### Task to carry out
Check every line for the word "More" and give the number of lines where it occurs, nothing else.

### Material for the task
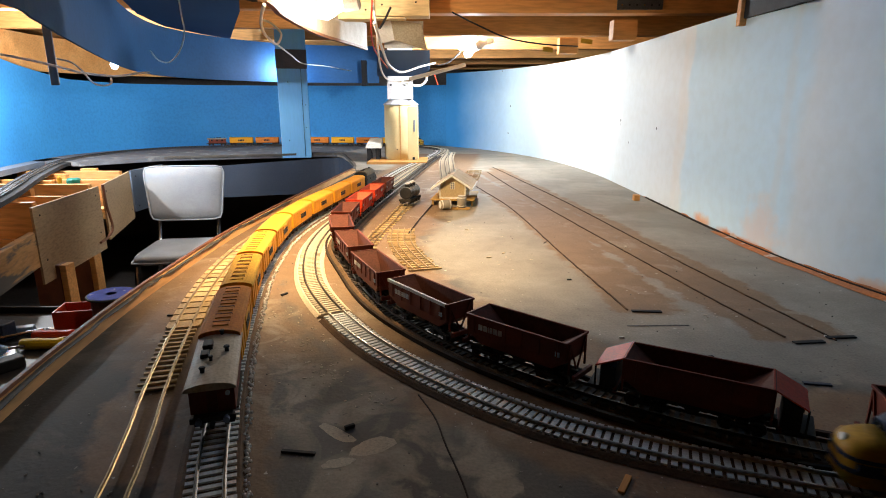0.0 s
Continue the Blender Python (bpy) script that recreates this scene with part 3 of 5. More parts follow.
def diesel(label, paint=None, roof=None, stripe=None, length=0.191):
    """Streamlined cab-unit diesel; the rounded nose points along +x."""
    t = thing("diesel_locomotive", label, "locomotive")
    h = length / 2
    body = [cab_section(-h, 0.0145, 0.042), cab_section(-h + 0.004, 0.0168, 0.046), cab_section(-h + 0.012, 0.017, 0.0475), cab_section(h - 0.040, 0.017, 0.0475), cab_section(h - 0.032, 0.017, 0.0468), cab_section(h - 0.024, 0.0166, 0.041)]
    b = part("body", loft(body), paint, t, smooth=False)
    nose = [cab_section(h - 0.0241, 0.0164, 0.0365), cab_section(h - 0.014, 0.0160, 0.0355), cab_section(h - 0.006, 0.0142, 0.0335), cab_section(h - 0.0015, 0.0105, 0.029, 0.009), cab_section(h, 0.006, 0.025, 0.012)]
    part("nose", loft(nose), stripe, t, "rounded yellow bulldog nose", smooth=True)
    rr = []
    for x in (-h + 0.006, -h + 0.012, h - 0.040, h - 0.033):
        rr.append([(x, 0.0172 * math.copysign(abs(math.cos(math.pi * k / 12)) ** 0.55, math.cos(math.pi * k / 12)), 0.0369 + 0.0114 * max(0.0, math.sin(math.pi * k / 12)) ** 0.8) for k in range(13)])
    part("roof", loft(rr), roof, t)
    for k, x in enumerate((-0.056, -0.036, 0.012)):
        f = part("roof_fan", lathe([(0.0055, 0.0478), (0.0055, 0.0494), (0.0045, 0.0496), (0.001, 0.0496)], 18, m=Matrix.Translation((x, 0, 0))), BOGIE if k % 2 else roof, t)
    for x in (-0.018, 0.036):
        part("exhaust_box", box(x - 0.004, x + 0.004, -0.003, 0.003, 0.0478, 0.0500, 0.0005), BOGIE, t)
    for s in (-1, 1):
        part("side_stripe", box(-h + 0.006, h - 0.026, s * 0.0170 - 0.0002, s * 0.0170 + 0.0003, 0.0296, 0.0308), stripe, t, "yellow stripe along the side")
        part("cab_window", box(h - 0.036, h - 0.029, s * 0.0170 - 0.0004, s * 0.0170 + 0.0003, 0.0335, 0.0385), GLASS, t)
        part("windscreen", box(h - 0.0236, h - 0.0229, s * 0.0068 - 0.0050, s * 0.0068 + 0.0050, 0.0355, 0.0395), GLASS, t)
        for k in range(4):
            part("porthole", cyl(0.0022, 0.0022, -0.0004, 0.0004, 14, Matrix.Translation((-0.05 + k * 0.03, s * 0.0171, 0.0265)) @ pose(0, 0, 0, 90)), GLASS, t)
        part("nose_band", box(h - 0.020, h - 0.006, s * 0.0150 - 0.0012, s * 0.0150 + 0.0012, 0.0185, 0.0225), paint, t)
    for z, w in ((0.0155, 0.0030), (0.0235, 0.0022)):
        part("nose_stripe", loft([[(x, -y0, z), (x, -y0, z + w), (x, y0, z + w), (x, y0, z)] for x, y0 in ((h - 0.0240, 0.0167), (h - 0.014, 0.0163), (h - 0.0062, 0.0146), (h - 0.0016, 0.0110), (h + 0.0003, 0.0064))]), paint, t, "dark stripe round the nose")
    part("headlight", cyl(0.0026, 0.0026, 0, 0.002, 14, Matrix.Translation((h - 0.0045, 0, 0.0305)) @ pose(0, 0, 0, 0, 70)), WHITE, t)
    part("fuel_tank", box(-0.02, 0.02, -0.013, 0.013, 0.0035, 0.0085, 0.001), BOGIE, t)
    bogie(t, -h + 0.035, 0.026)
    bogie(t, h - 0.035, 0.026)
    couplers(t, h + 0.004)
    return t


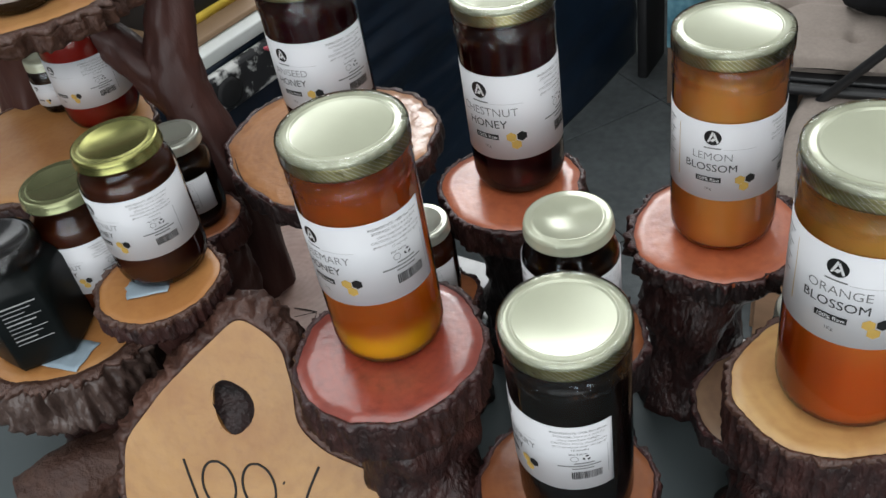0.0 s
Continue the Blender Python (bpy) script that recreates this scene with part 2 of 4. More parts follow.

### The response
2